* **Given task**: Copy out the data below as written; omit any images.

* **Provided data**:
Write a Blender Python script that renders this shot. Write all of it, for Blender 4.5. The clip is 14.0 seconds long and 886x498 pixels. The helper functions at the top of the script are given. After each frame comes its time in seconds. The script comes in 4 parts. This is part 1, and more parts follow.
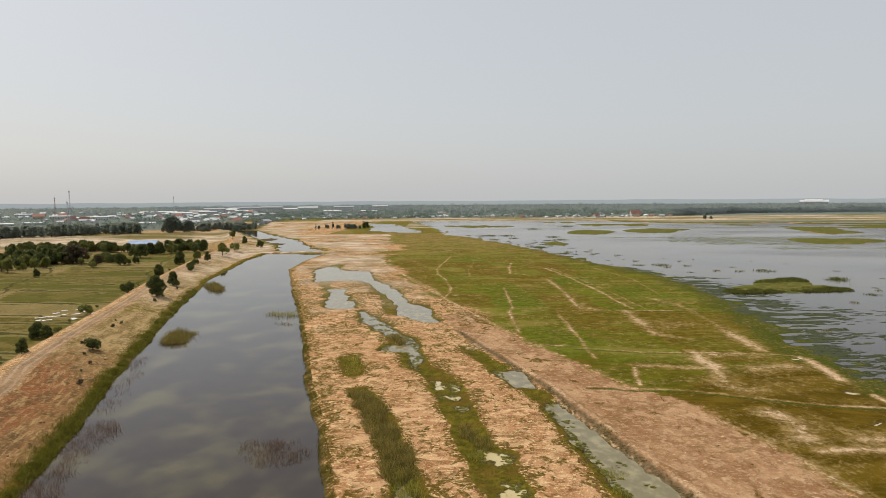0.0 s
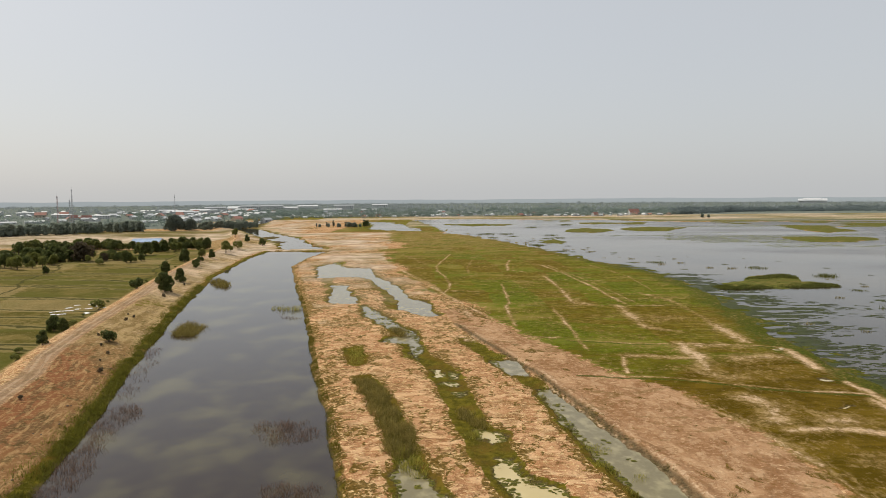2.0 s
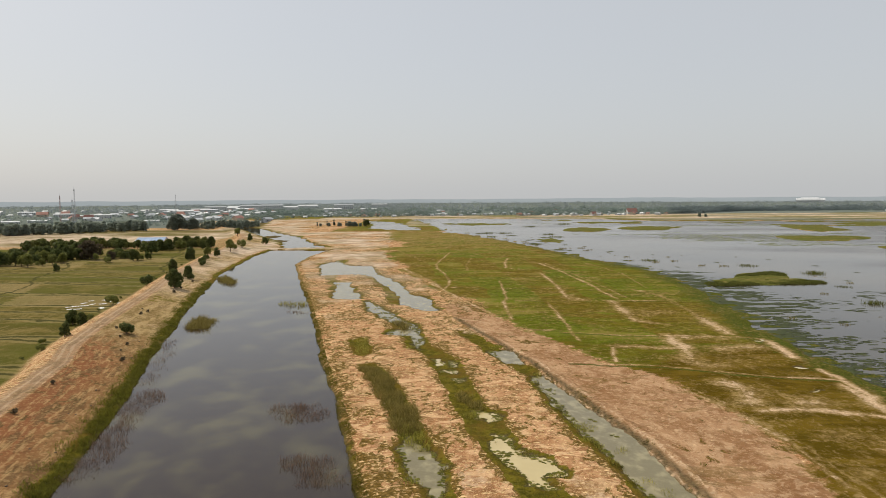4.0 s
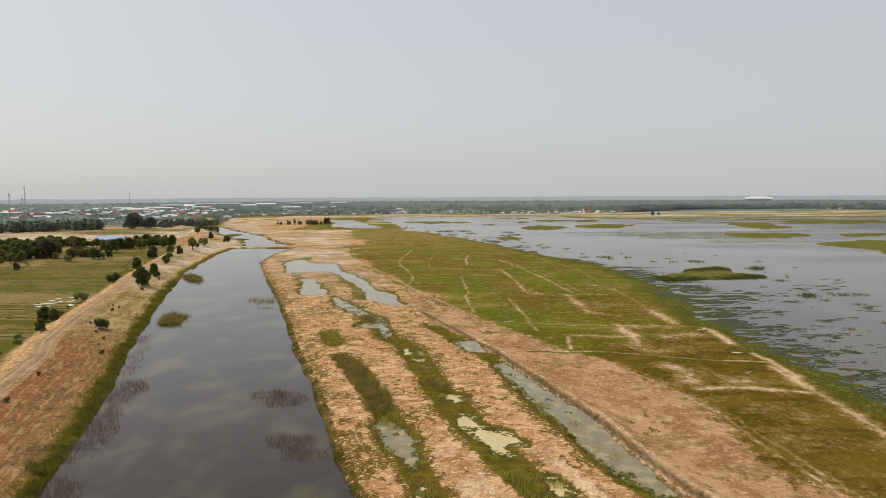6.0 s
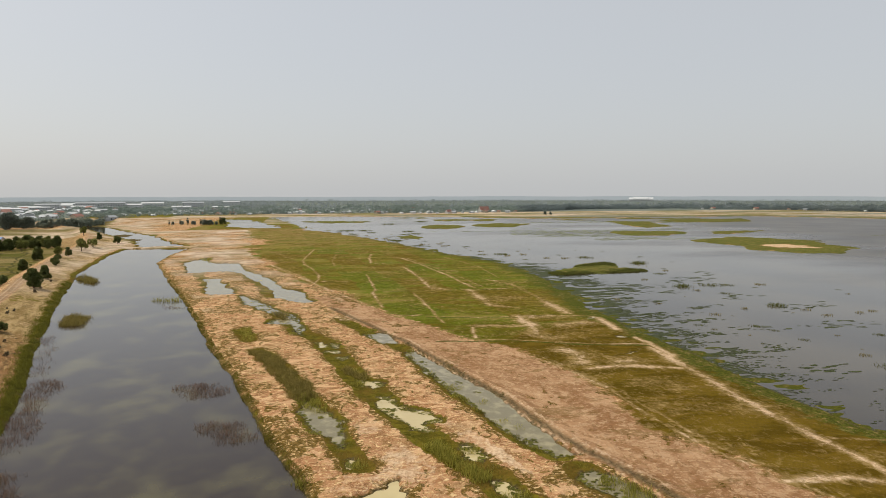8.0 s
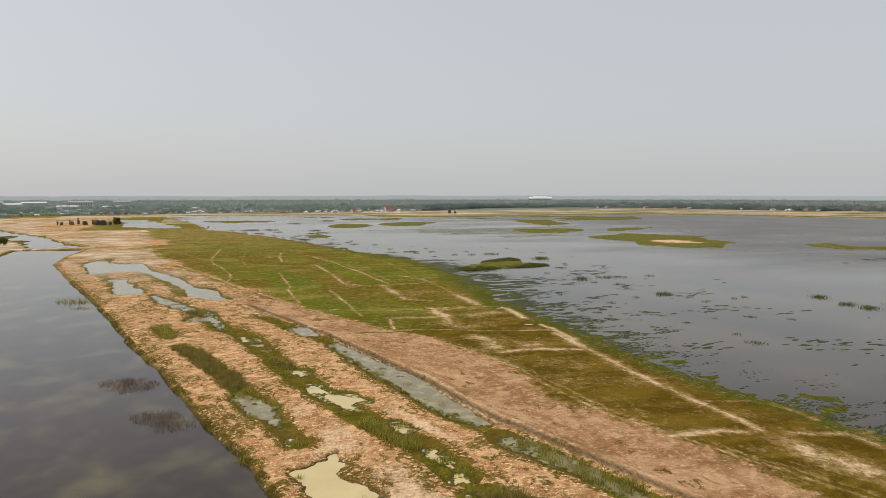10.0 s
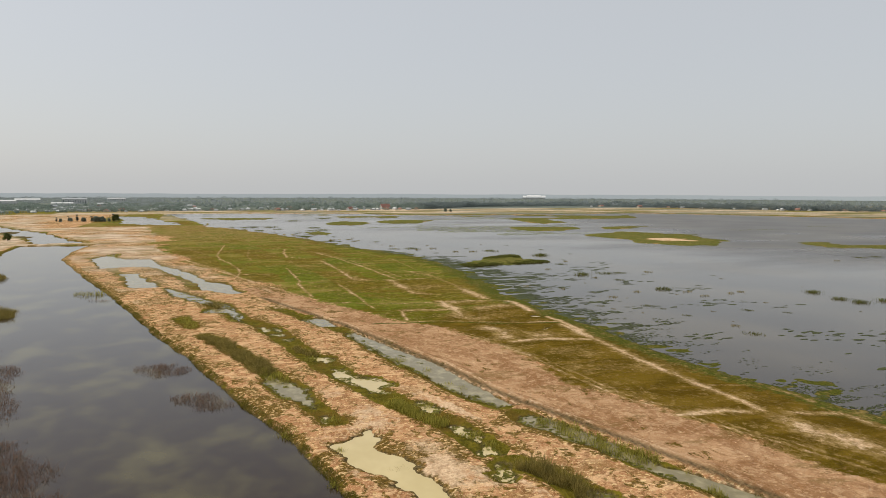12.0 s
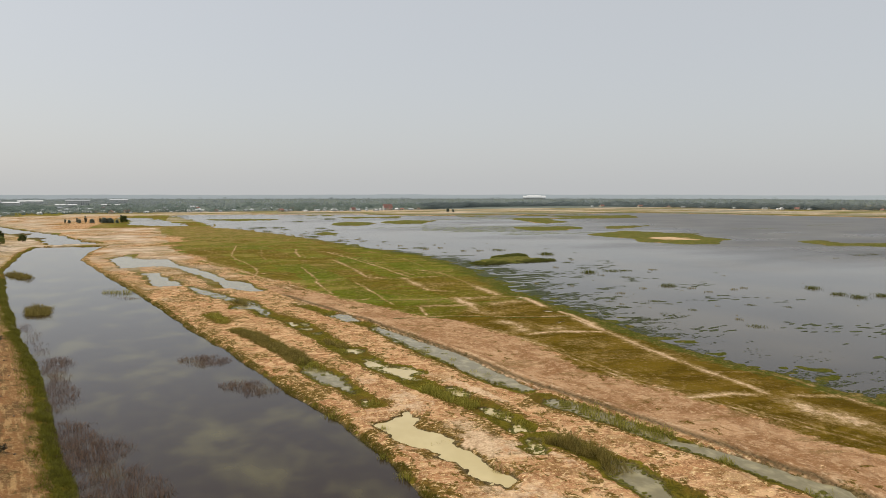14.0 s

* **The output**:
Write a Blender Python script that renders this shot. Write all of it, for Blender 4.5. The clip is 14.0 seconds long and 886x498 pixels. The helper functions at the top of the script are given. After each frame comes its time in seconds. The script comes in 4 parts. This is part 1, and more parts follow.
0.0 s
2.0 s
4.0 s
6.0 s
8.0 s
10.0 s
12.0 s
14.0 s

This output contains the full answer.